TASK PROMPT:
The listing below should be printed exactly, every line of it. Skip the pictures.

····················

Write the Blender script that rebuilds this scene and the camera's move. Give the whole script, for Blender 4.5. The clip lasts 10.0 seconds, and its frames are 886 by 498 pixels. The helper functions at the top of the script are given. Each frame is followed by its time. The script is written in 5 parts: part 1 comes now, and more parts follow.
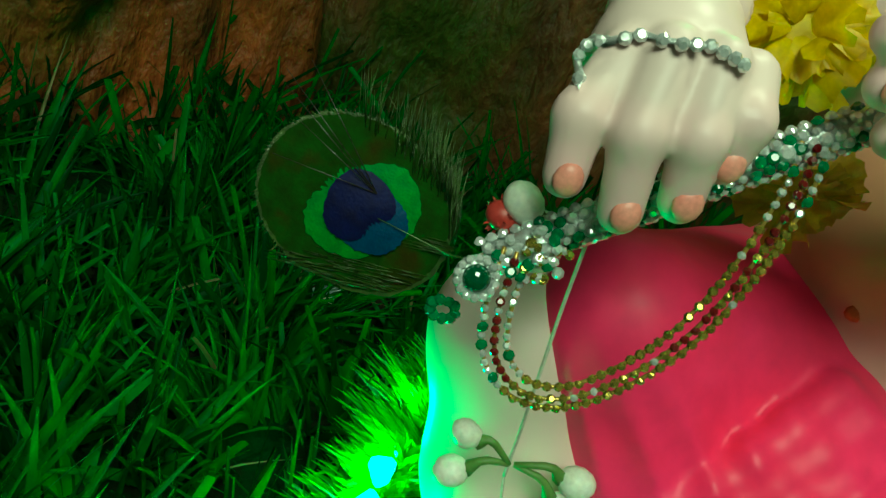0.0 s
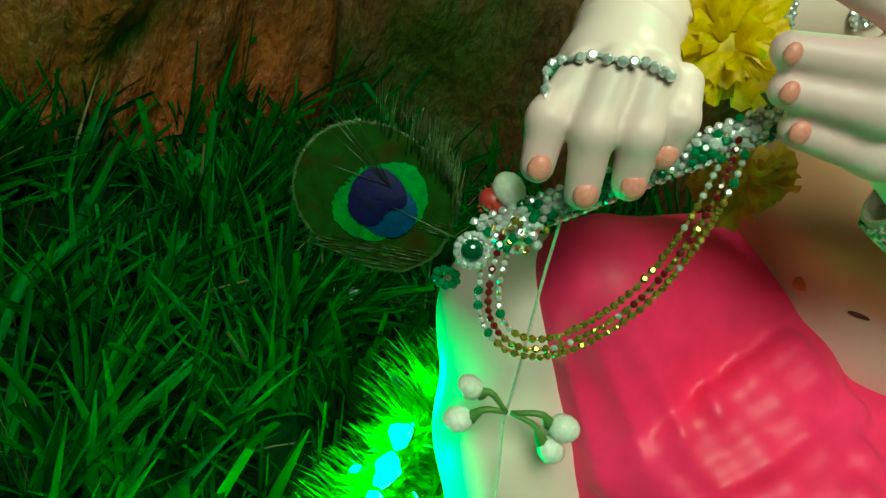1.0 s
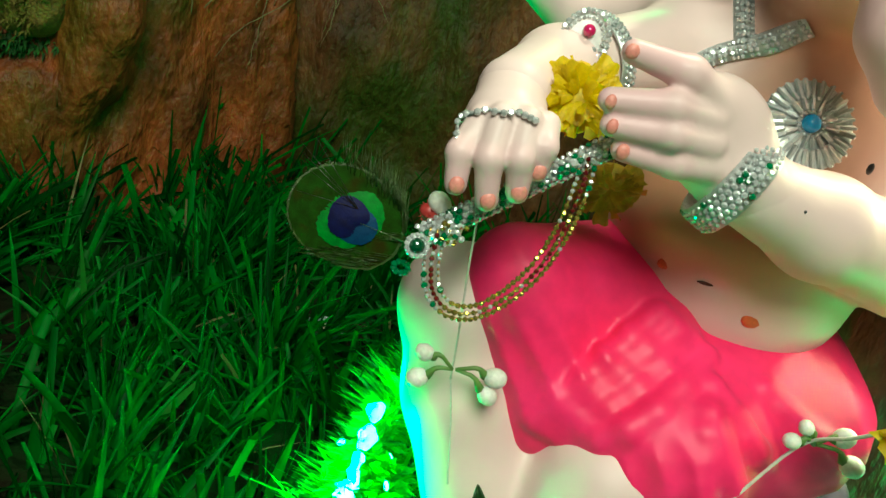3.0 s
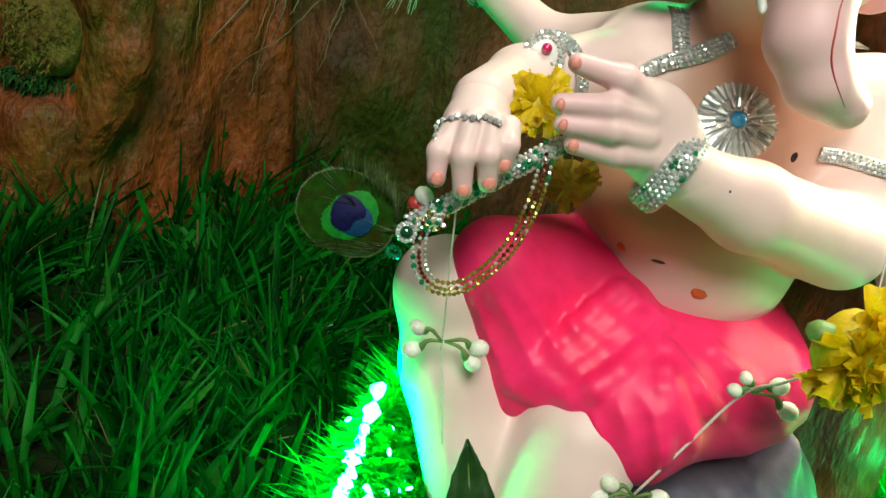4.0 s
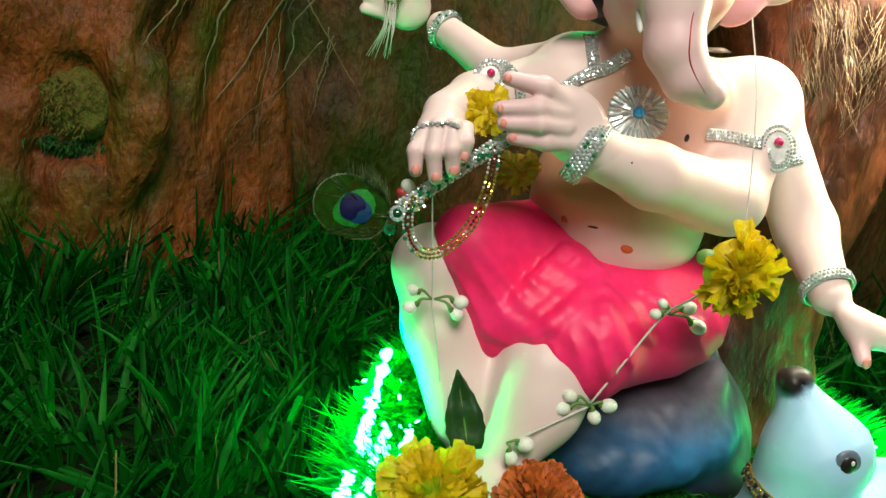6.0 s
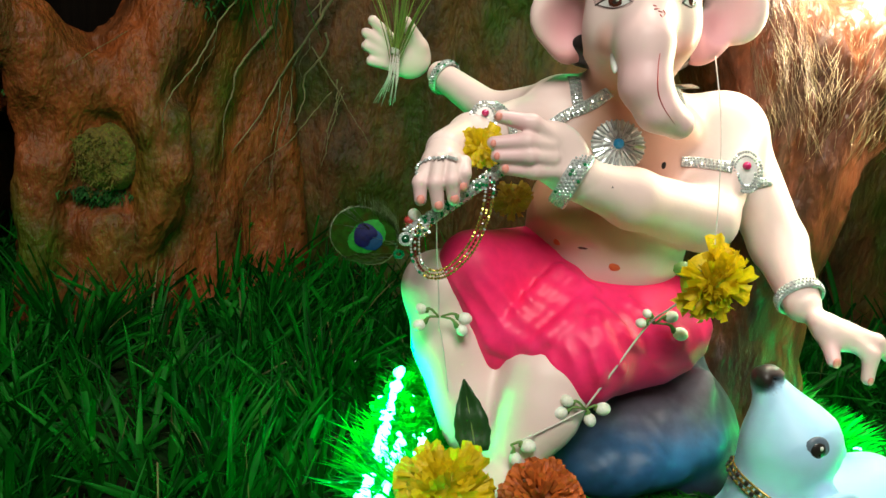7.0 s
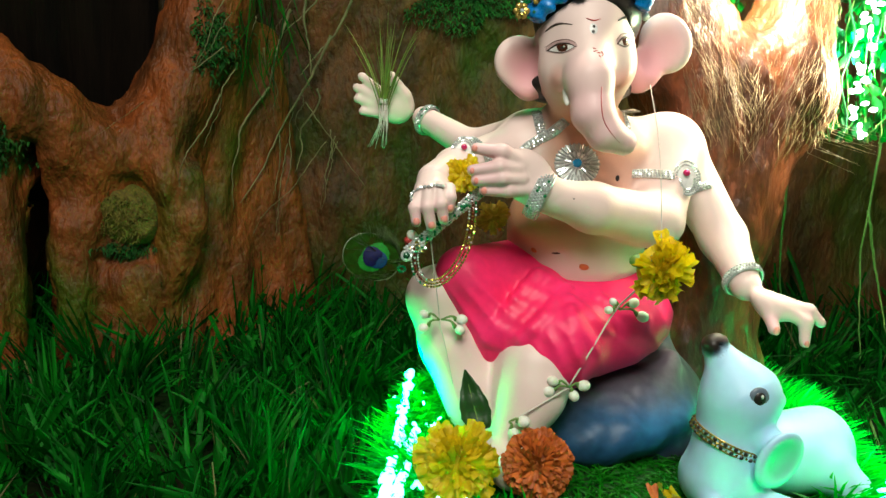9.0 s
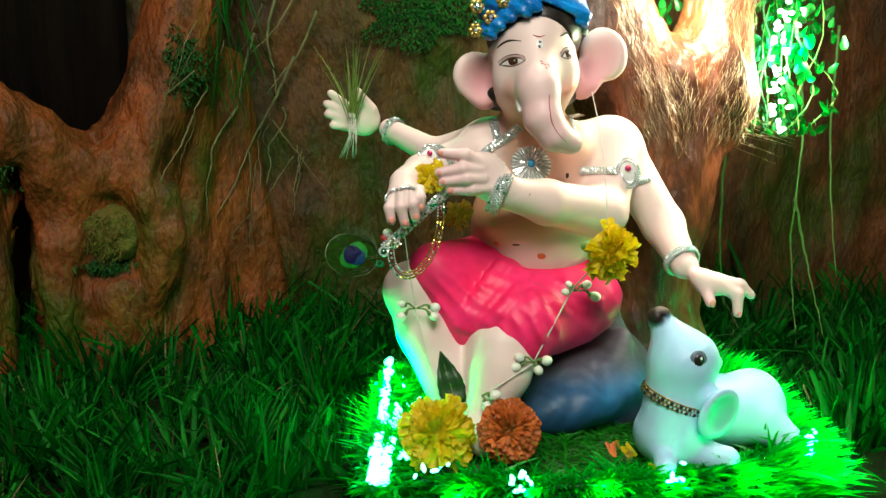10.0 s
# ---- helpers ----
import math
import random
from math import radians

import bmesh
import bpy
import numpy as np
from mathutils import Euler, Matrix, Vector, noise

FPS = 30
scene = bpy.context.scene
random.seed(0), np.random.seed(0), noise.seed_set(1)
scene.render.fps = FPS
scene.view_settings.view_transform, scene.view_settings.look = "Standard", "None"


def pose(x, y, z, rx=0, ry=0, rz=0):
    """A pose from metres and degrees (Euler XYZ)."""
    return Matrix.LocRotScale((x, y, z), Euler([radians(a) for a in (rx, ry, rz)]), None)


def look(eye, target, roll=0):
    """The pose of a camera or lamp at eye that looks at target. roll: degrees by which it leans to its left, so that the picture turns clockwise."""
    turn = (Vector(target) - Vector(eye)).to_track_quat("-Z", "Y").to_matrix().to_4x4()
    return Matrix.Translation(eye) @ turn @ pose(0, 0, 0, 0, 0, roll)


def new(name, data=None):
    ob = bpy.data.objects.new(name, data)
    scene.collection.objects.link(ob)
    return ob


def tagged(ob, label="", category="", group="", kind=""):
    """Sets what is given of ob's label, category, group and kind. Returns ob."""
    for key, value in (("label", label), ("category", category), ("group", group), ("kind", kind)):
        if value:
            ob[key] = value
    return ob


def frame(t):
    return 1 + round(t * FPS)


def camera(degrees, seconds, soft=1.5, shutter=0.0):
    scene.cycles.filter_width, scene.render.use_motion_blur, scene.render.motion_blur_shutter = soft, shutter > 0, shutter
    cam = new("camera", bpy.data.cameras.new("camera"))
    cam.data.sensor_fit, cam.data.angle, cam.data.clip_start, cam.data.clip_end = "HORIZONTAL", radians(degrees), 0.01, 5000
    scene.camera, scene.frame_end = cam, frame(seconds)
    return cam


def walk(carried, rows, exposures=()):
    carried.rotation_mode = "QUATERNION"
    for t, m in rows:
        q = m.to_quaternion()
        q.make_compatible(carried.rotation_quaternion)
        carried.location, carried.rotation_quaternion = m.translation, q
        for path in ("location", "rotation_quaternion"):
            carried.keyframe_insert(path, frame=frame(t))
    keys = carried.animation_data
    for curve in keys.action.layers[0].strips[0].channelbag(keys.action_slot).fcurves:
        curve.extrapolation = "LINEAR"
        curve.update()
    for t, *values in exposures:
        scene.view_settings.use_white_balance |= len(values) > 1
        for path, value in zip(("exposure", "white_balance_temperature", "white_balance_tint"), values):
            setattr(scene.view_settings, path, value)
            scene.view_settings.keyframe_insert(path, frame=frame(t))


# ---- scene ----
cam = camera(56.9, 10.0)
PATH = [
    (0, (-0.0347, 0.039, 0.2474), (0.197, 1.8479, -0.5737), 21.15),
    (0.5, (-0.0351, 0.023, 0.2524), (0.1593, 1.836, -0.5692), 19.94),
    (1, (-0.0341, 0.007, 0.2559), (0.1541, 1.8269, -0.5519), 19.38),
    (1.5, (-0.0355, -0.01, 0.2607), (0.1664, 1.822, -0.516), 18.75),
    (2, (-0.0354, -0.027, 0.2638), (0.1941, 1.8183, -0.4725), 18.28),
    (2.5, (-0.0359, -0.045, 0.2689), (0.2133, 1.8104, -0.435), 17.26),
    (4, (-0.0328, -0.112, 0.2761), (0.2012, 1.7759, -0.3412), 13.77),
    (4.5, (-0.0343, -0.137, 0.2777), (0.2216, 1.7592, -0.3044), 12.75),
    (5, (-0.0355, -0.162, 0.2784), (0.2289, 1.7433, -0.2692), 11.35),
    (6.3, (-0.0341, -0.229, 0.2736), (0.1857, 1.7023, -0.1974), 7.87),
    (6.5, (-0.0351, -0.238, 0.2733), (0.1791, 1.7009, -0.168), 7.41),
    (7, (-0.0351, -0.262, 0.2733), (0.1601, 1.6889, -0.1216), 6.53),
    (7.5, (-0.036, -0.286, 0.273), (0.1506, 1.6687, -0.1068), 5.8),
    (8, (-0.0348, -0.309, 0.2723), (0.1389, 1.6511, -0.0851), 4.57),
    (8.5, (-0.036, -0.325, 0.273), (0.1342, 1.6417, -0.048), 3.01),
    (9, (-0.0423, -0.349, 0.2733), (0.1596, 1.6183, -0.0248), 1.77),
    (9.5, (-0.0531, -0.378, 0.271), (0.215, 1.5833, -0.0146), 0.61),
    (10, (-0.0598, -0.41, 0.2691), (0.2466, 1.5487, 0.0053), -0.46),
]
walk(cam, [(t, look(eye, target, roll)) for t, eye, target, roll in PATH],
     exposures=[(0.0, -0.40, 6600, -50), (1.0, -0.23, 6550, -45), (2.5, 0.0, 6500, -25), (4.5, 0.05, 6500, 2), (6.5, 0.0, 6500, 2), (10.0, 0.0, 6550, -2)])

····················

OUTPUT FOR THIS EXERCISE:
Write the Blender script that rebuilds this scene and the camera's move. Give the whole script, for Blender 4.5. The clip lasts 10.0 seconds, and its frames are 886 by 498 pixels. The helper functions at the top of the script are given. Each frame is followed by its time. The script is written in 5 parts: part 1 comes now, and more parts follow.
0.0 s
1.0 s
3.0 s
4.0 s
6.0 s
7.0 s
9.0 s
10.0 s
# ---- helpers ----
import math
import random
from math import radians

import bmesh
import bpy
import numpy as np
from mathutils import Euler, Matrix, Vector, noise

FPS = 30
scene = bpy.context.scene
random.seed(0), np.random.seed(0), noise.seed_set(1)
scene.render.fps = FPS
scene.view_settings.view_transform, scene.view_settings.look = "Standard", "None"


def pose(x, y, z, rx=0, ry=0, rz=0):
    """A pose from metres and degrees (Euler XYZ)."""
    return Matrix.LocRotScale((x, y, z), Euler([radians(a) for a in (rx, ry, rz)]), None)


def look(eye, target, roll=0):
    """The pose of a camera or lamp at eye that looks at target. roll: degrees by which it leans to its left, so that the picture turns clockwise."""
    turn = (Vector(target) - Vector(eye)).to_track_quat("-Z", "Y").to_matrix().to_4x4()
    return Matrix.Translation(eye) @ turn @ pose(0, 0, 0, 0, 0, roll)


def new(name, data=None):
    ob = bpy.data.objects.new(name, data)
    scene.collection.objects.link(ob)
    return ob


def tagged(ob, label="", category="", group="", kind=""):
    """Sets what is given of ob's label, category, group and kind. Returns ob."""
    for key, value in (("label", label), ("category", category), ("group", group), ("kind", kind)):
        if value:
            ob[key] = value
    return ob


def frame(t):
    return 1 + round(t * FPS)


def camera(degrees, seconds, soft=1.5, shutter=0.0):
    scene.cycles.filter_width, scene.render.use_motion_blur, scene.render.motion_blur_shutter = soft, shutter > 0, shutter
    cam = new("camera", bpy.data.cameras.new("camera"))
    cam.data.sensor_fit, cam.data.angle, cam.data.clip_start, cam.data.clip_end = "HORIZONTAL", radians(degrees), 0.01, 5000
    scene.camera, scene.frame_end = cam, frame(seconds)
    return cam


def walk(carried, rows, exposures=()):
    carried.rotation_mode = "QUATERNION"
    for t, m in rows:
        q = m.to_quaternion()
        q.make_compatible(carried.rotation_quaternion)
        carried.location, carried.rotation_quaternion = m.translation, q
        for path in ("location", "rotation_quaternion"):
            carried.keyframe_insert(path, frame=frame(t))
    keys = carried.animation_data
    for curve in keys.action.layers[0].strips[0].channelbag(keys.action_slot).fcurves:
        curve.extrapolation = "LINEAR"
        curve.update()
    for t, *values in exposures:
        scene.view_settings.use_white_balance |= len(values) > 1
        for path, value in zip(("exposure", "white_balance_temperature", "white_balance_tint"), values):
            setattr(scene.view_settings, path, value)
            scene.view_settings.keyframe_insert(path, frame=frame(t))


# ---- scene ----
cam = camera(56.9, 10.0)
PATH = [
    (0, (-0.0347, 0.039, 0.2474), (0.197, 1.8479, -0.5737), 21.15),
    (0.5, (-0.0351, 0.023, 0.2524), (0.1593, 1.836, -0.5692), 19.94),
    (1, (-0.0341, 0.007, 0.2559), (0.1541, 1.8269, -0.5519), 19.38),
    (1.5, (-0.0355, -0.01, 0.2607), (0.1664, 1.822, -0.516), 18.75),
    (2, (-0.0354, -0.027, 0.2638), (0.1941, 1.8183, -0.4725), 18.28),
    (2.5, (-0.0359, -0.045, 0.2689), (0.2133, 1.8104, -0.435), 17.26),
    (4, (-0.0328, -0.112, 0.2761), (0.2012, 1.7759, -0.3412), 13.77),
    (4.5, (-0.0343, -0.137, 0.2777), (0.2216, 1.7592, -0.3044), 12.75),
    (5, (-0.0355, -0.162, 0.2784), (0.2289, 1.7433, -0.2692), 11.35),
    (6.3, (-0.0341, -0.229, 0.2736), (0.1857, 1.7023, -0.1974), 7.87),
    (6.5, (-0.0351, -0.238, 0.2733), (0.1791, 1.7009, -0.168), 7.41),
    (7, (-0.0351, -0.262, 0.2733), (0.1601, 1.6889, -0.1216), 6.53),
    (7.5, (-0.036, -0.286, 0.273), (0.1506, 1.6687, -0.1068), 5.8),
    (8, (-0.0348, -0.309, 0.2723), (0.1389, 1.6511, -0.0851), 4.57),
    (8.5, (-0.036, -0.325, 0.273), (0.1342, 1.6417, -0.048), 3.01),
    (9, (-0.0423, -0.349, 0.2733), (0.1596, 1.6183, -0.0248), 1.77),
    (9.5, (-0.0531, -0.378, 0.271), (0.215, 1.5833, -0.0146), 0.61),
    (10, (-0.0598, -0.41, 0.2691), (0.2466, 1.5487, 0.0053), -0.46),
]
walk(cam, [(t, look(eye, target, roll)) for t, eye, target, roll in PATH],
     exposures=[(0.0, -0.40, 6600, -50), (1.0, -0.23, 6550, -45), (2.5, 0.0, 6500, -25), (4.5, 0.05, 6500, 2), (6.5, 0.0, 6500, 2), (10.0, 0.0, 6550, -2)])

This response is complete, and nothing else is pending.